Understanding the STOCK Act and Its Enforcement

Introduction

Passed in 2012, the Stop Trading on Congressional Knowledge (STOCK) Act was a landmark piece of legislation designed to curb insider trading among public officials and restore public trust in government. The law aims to ensure that lawmakers do not use nonpublic information for personal financial gain. But more than a decade later, questions remain about how well the STOCK Act is enforced and whether it truly deters unethical behavior.
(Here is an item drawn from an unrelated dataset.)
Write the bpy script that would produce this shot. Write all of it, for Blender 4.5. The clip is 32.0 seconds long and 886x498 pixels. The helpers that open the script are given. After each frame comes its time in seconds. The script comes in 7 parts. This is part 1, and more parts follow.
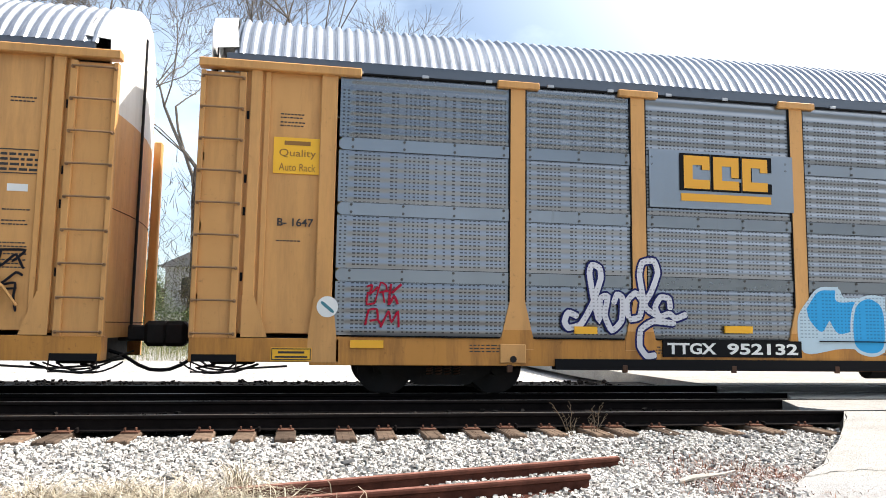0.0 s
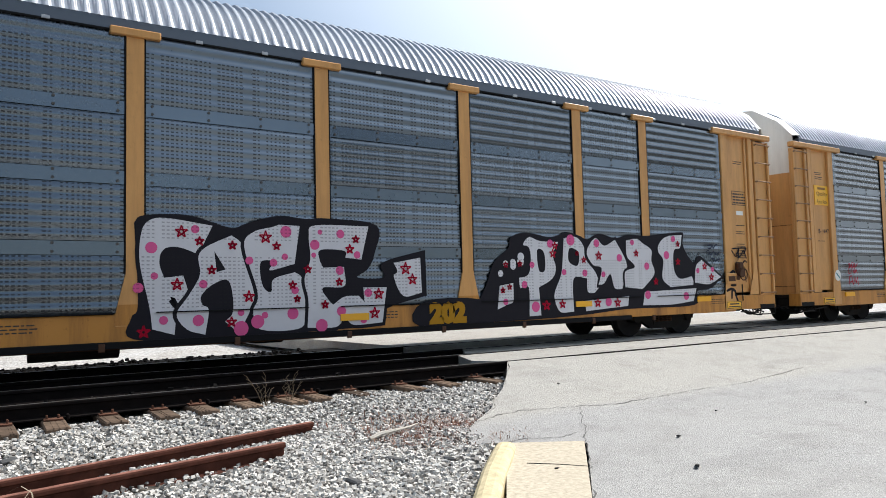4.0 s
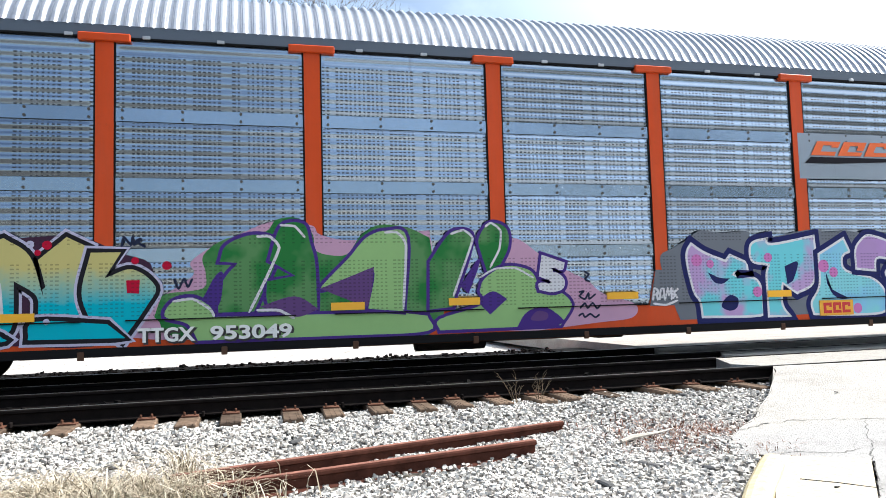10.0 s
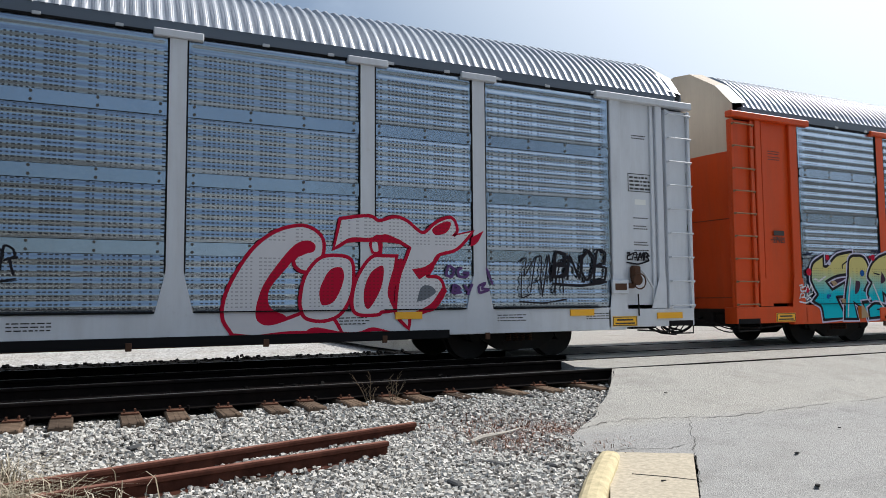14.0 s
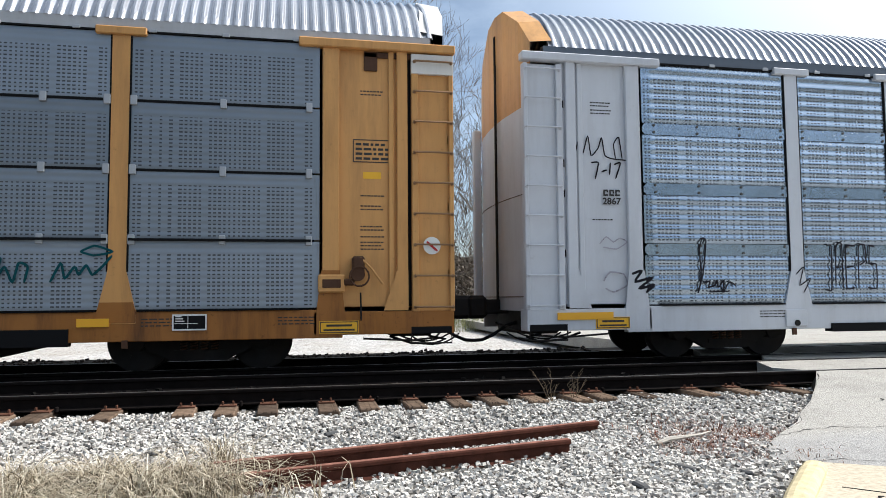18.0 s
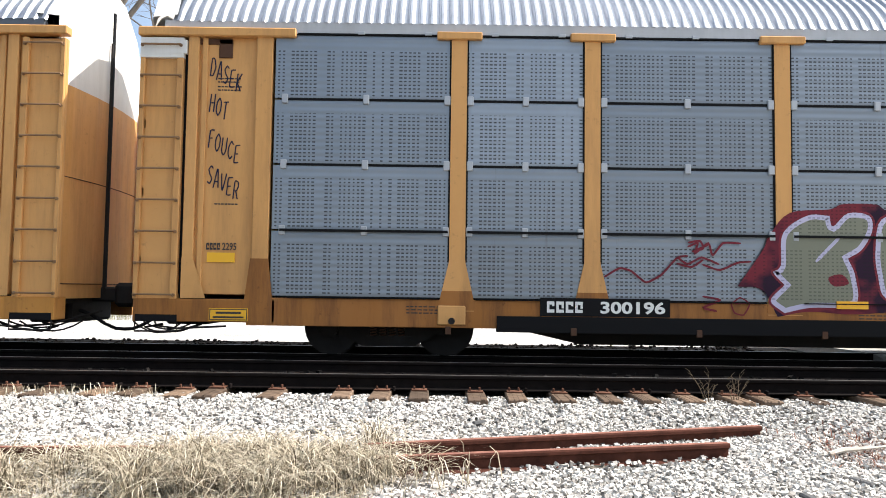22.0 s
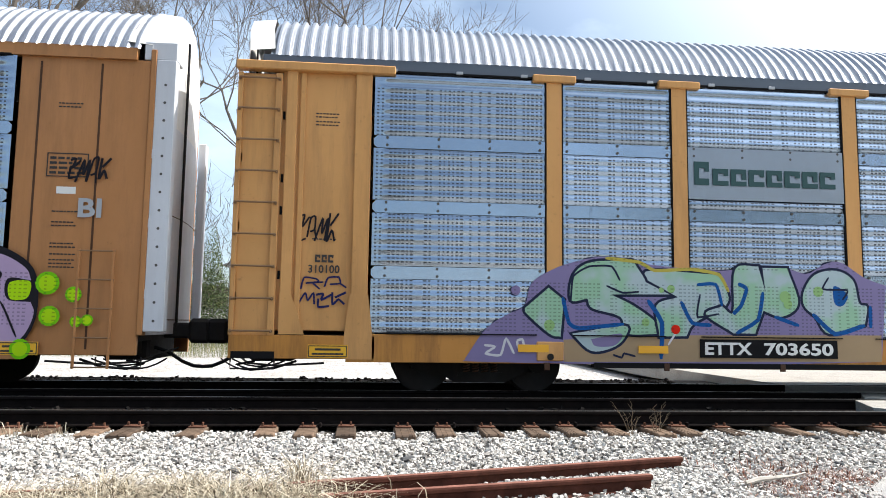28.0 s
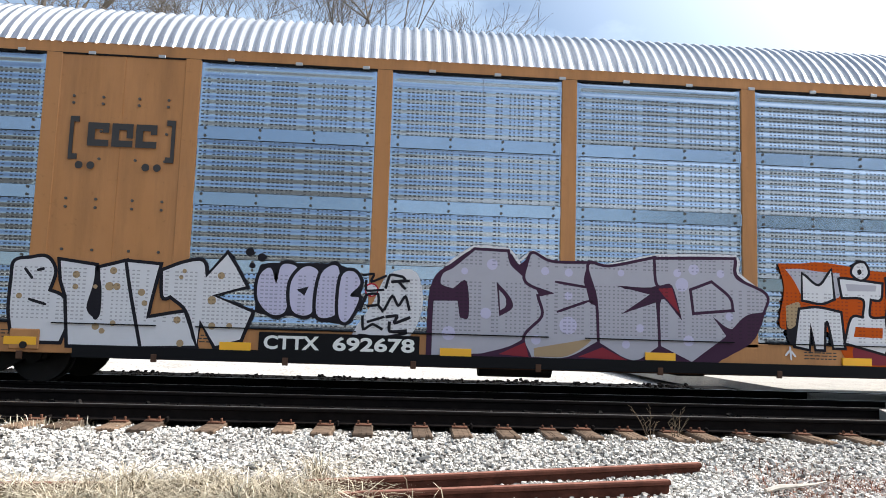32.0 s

Key Provisions of the STOCK Act

The STOCK Act introduced several important rules:

  • Requires members of Congress, top staffers, and other public officials to disclose stock trades of $1,000 or more within 45 days
  • Clarifies that public officials are subject to insider trading laws
  • Makes financial disclosures more accessible to the public through online databases
  • Extends similar disclosure requirements to executive branch employees and federal judges
The law’s passage was hailed as a bipartisan effort to increase accountability.

Enforcement Challenges

Despite its good intentions, the STOCK Act suffers from inconsistent enforcement. While the law technically allows for civil penalties of up to $200 per late filing, many violations go unpunished or receive only nominal fines. There is no central authority that proactively monitors disclosures for accuracy or timeliness.

Ethics committees in the House and Senate are responsible for enforcement, but critics argue that these bodies are not truly independent and may be reluctant to sanction their colleagues. This creates an environment where late filings are common, and public confidence in the system wanes.

Notable Violations and Trends

Over the past decade, numerous lawmakers have filed late or incomplete disclosures. Some have made significant trades around the time of key legislative actions, raising questions of impropriety. However, few have faced meaningful consequences.

Watchdog organizations and media outlets have stepped in to fill the enforcement gap, creating public pressure that sometimes leads to greater transparency. Still, without structural reform, reliance on third parties remains an inadequate substitute for robust oversight.

Calls for Reform

There are growing calls to strengthen the STOCK Act. Proposals include:

  • Increasing penalties for noncompliance
  • Requiring pre-approval or blind trust mechanisms for trades
  • Creating an independent ethics watchdog with investigative power
  • Enhancing real-time public access to filings
These reforms aim to ensure that disclosure laws are not merely symbolic but have tangible consequences.

Public Awareness and Accountability

Public interest in congressional trading has surged in recent years, driven by high-profile cases and improved access to disclosure data. This awareness has led to more scrutiny from journalists, data analysts, and ordinary citizens.

Websites and tools that track congressional trades have amplified calls for accountability, highlighting patterns of behavior that merit further investigation. As awareness grows, so does the demand for stronger enforcement.

Conclusion

The STOCK Act was a necessary step toward transparency in government, but its effectiveness is limited by weak enforcement and structural loopholes. To ensure public officials are held to the highest standards, reforms must go beyond disclosure to include meaningful oversight and consequences. Only then can the law fulfill its promise of restoring trust in the integrity of public service.